Juice in gallon jugs from Paradise Valley Orchard.
"The reality now is people are living in a world with car payments and mortgage payments," Ali said. "My husband and I both work outside jobs to pay the bills. In an ideal world, we would be able to live off the grid and not have an electrical payment or a car payment. But you have to have a vehicle, you have to get around in a modern world; it’s hard. I think it’s just baby steps.”

One of their goals regarding the Paradise Valley Orchard is to provide options to those who don’t have access to organic food in their backyard, because they understand that not everyone can live sustainably.  

“I believe that there has to be small farms like this in order to supply the people who, for instance, live in a condo and don’t have the skills necessary to grow their own food," Lorin said. "Most of the world is actually like that."

The organic label comes with the assumption that the food was grown locally, Lorin said. He adds that is not always the case. There are some brands in grocery stores that are considered organic but were produced in Mexico — transport of these items can be just as bad for the environment as pesticides.

Through their local orchard, the Harrisons hope to minimize the distance of how far food travels from the farm to the plate.

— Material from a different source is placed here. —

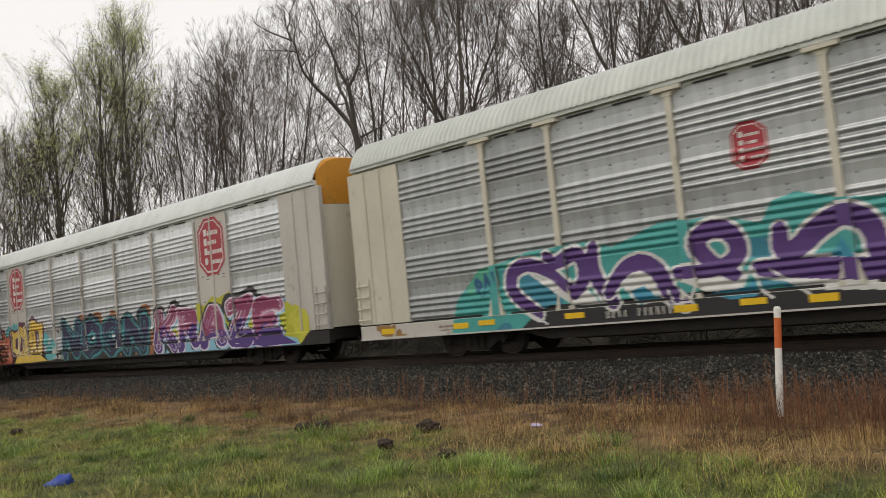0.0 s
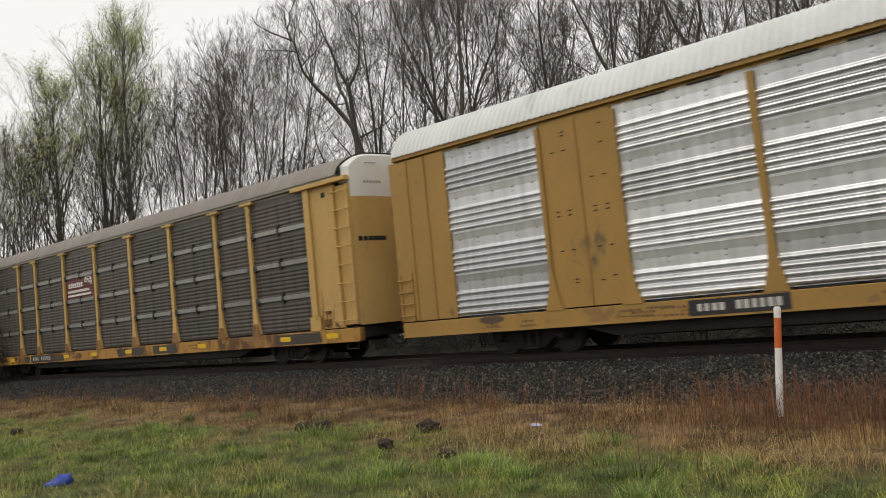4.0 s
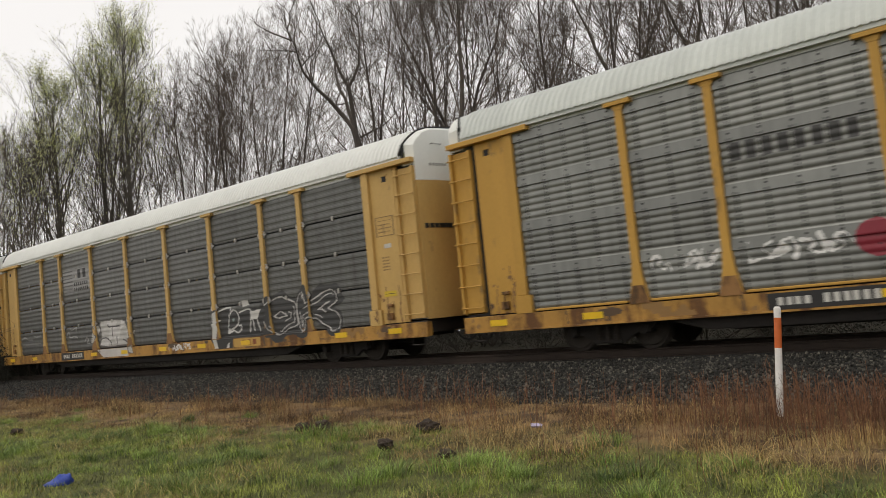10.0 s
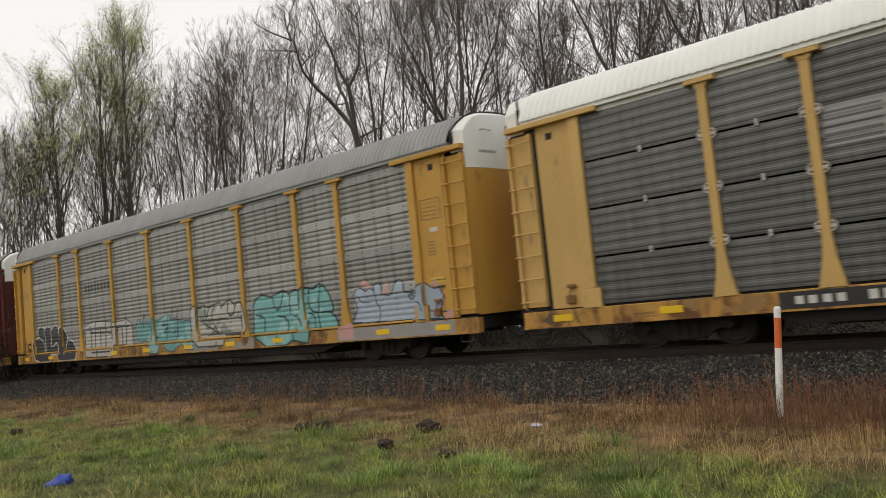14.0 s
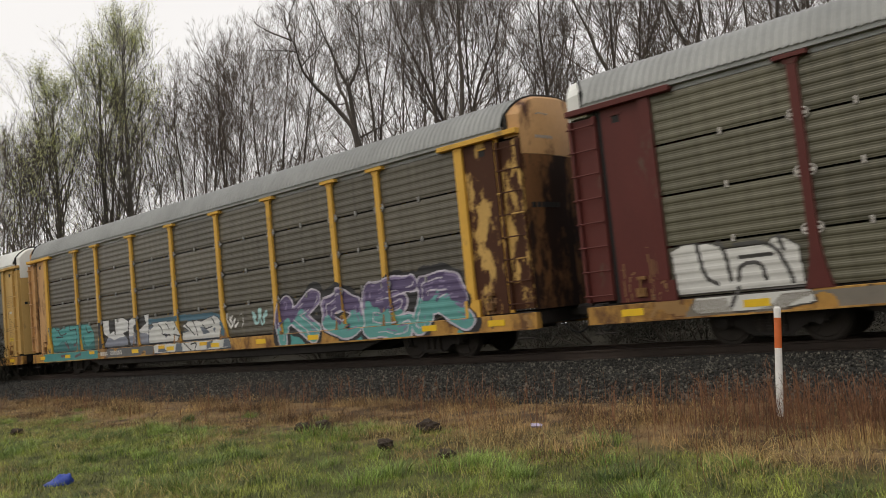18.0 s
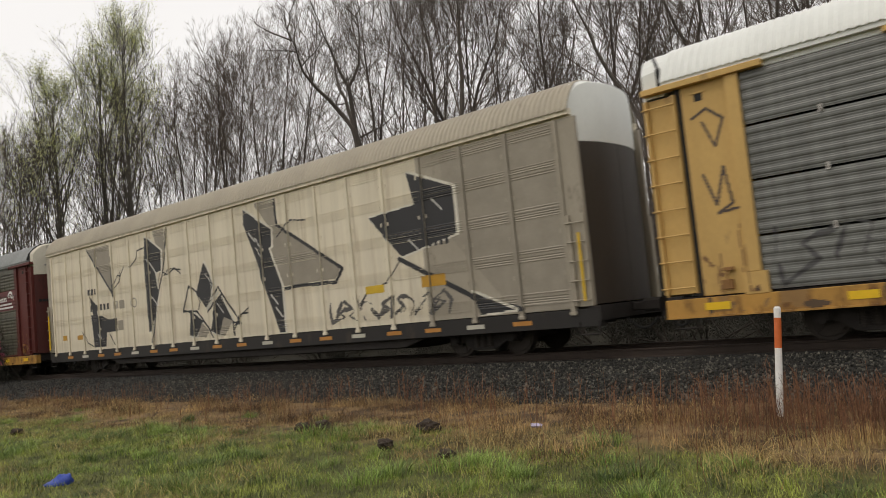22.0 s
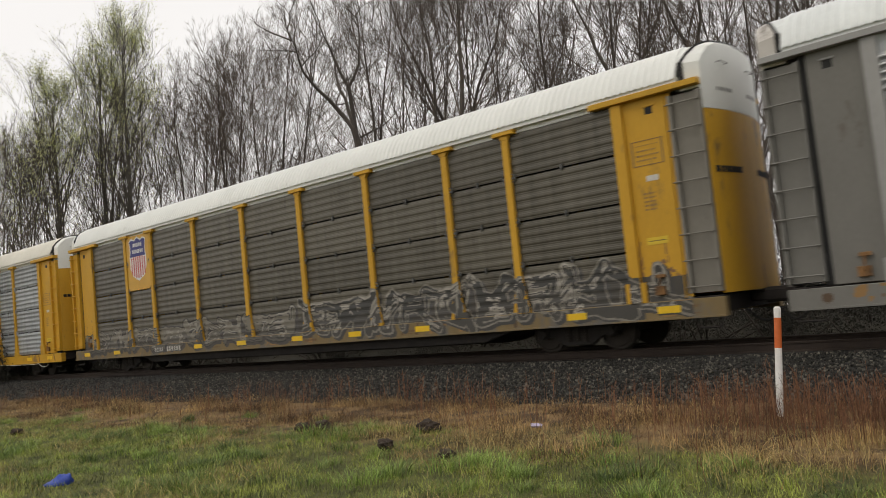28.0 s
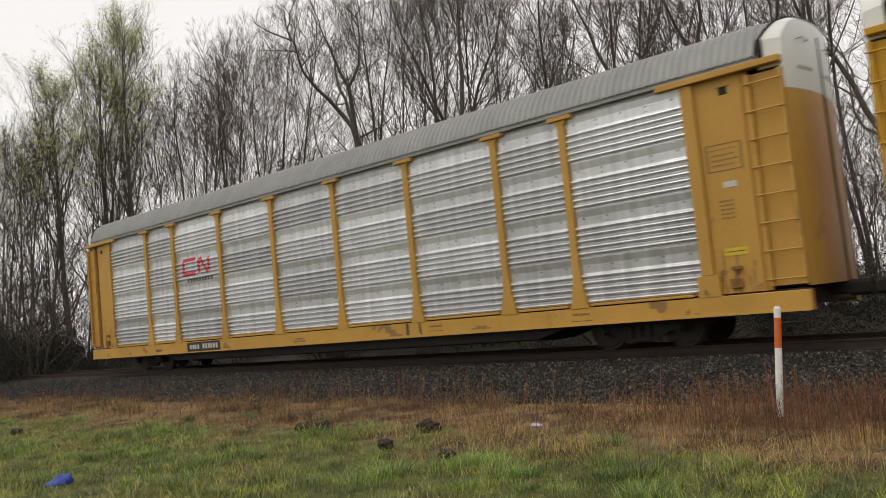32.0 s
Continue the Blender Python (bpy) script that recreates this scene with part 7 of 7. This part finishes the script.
for i in range(36):
    x, y, z = spot_at(67.5 + 10 * (i + trnd.random()) / 36, trnd.uniform(43, 62))
    s = trnd.uniform(0.5, 0.95)
    plant(SAPLING[i % 2], "shrub", "bare tangled shrub at the wood's edge", "shrub", "shrubs at the wood's edge", pose(x, y, z, 0, 0, trnd.uniform(0, 360)) @ Matrix.Diagonal((s * 1.3, s * 1.3, s, 1)))

MOUNDS = [leafy_bush(s) for s in (41, 42, 43)]
for i in range(110):
    az = 79 - 74 * (i + trnd.random()) / 110
    near = 21.5 / math.cos(radians(min(az, 64))) if az < 62 else 45
    x, y, z = spot_at(az, near + trnd.uniform(0, 9))
    s = trnd.uniform(0.6, 1.35)
    plant(MOUNDS[i % 3], "bush", "dark green tangled bush behind the track", "bush", "bushes behind the track", pose(x, y, z, 0, 0, trnd.uniform(0, 360)) @ Matrix.Diagonal((s, s, s, 1)))

for i in range(60):
    x, y, z = spot_at(67.0 + 10 * (i + trnd.random()) / 60, trnd.uniform(44, 60))
    s = trnd.uniform(1.2, 1.9)
    plant(MOUNDS[i % 3], "bush", "tall dark brush at the edge of the wood", "bush", "brush at the end of the wood", pose(x, y, z - 0.1, 0, 0, trnd.uniform(0, 360)) @ Matrix.Diagonal((s * 0.8, s * 0.8, s * 1.15, 1)))


# ---- movement ----
def motions():
    for k, (car, shift) in enumerate(CARS):
        walk(car, [(float(t), car_pose(travel(t) + shift - PITCH * k)) for t in range(0, 33)])
    for ws, car in WHEELSETS:
        k = [c for c, _ in CARS].index(car)
        base = Vector(ws.location)
        f0, f1 = 961, 0
        for f in range(0, 961):
            s = travel(f / FPS) - PITCH * k + base.x
            if -46 < s < 10:
                f0, f1 = min(f0, f), max(f1, f)
        rows = []
        if f0 < f1:
            step = SPEED / FPS / 0.42
            if f0 > 0:
                rows.append((0.0, pose(*base, 0, 0, 0)))
            rows += [(f / FPS, Matrix.Translation(base) @ Matrix.Rotation(step * (f - f0), 4, "Y")) for f in range(f0, f1 + 1)]
            if f1 < 960:
                rows.append((32.0, rows[-1][1]))
            walk(ws, rows)


motions()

“My goal is to bring people out here; let’s bring people to the farm," Ali said. "Come out here and pick your own veggies. It doesn’t get more local than picking your carrots out of the ground."

The store that Ali and Lorin run out of their orchard.

She said she hopes to encourage people to be healthier and also to teach others the beauty of living a simple life.

“Not being so into consumerism and buying and thinking that you need all this stuff," she added. "Just living more simply and more consciously of what you’re eating and what you’re wasting and using. We are only on this earth a short amount of time, let’s make the most of it. Let’s be as healthy as we can. We are stewards of the environment, our job is to protect what we’ve got."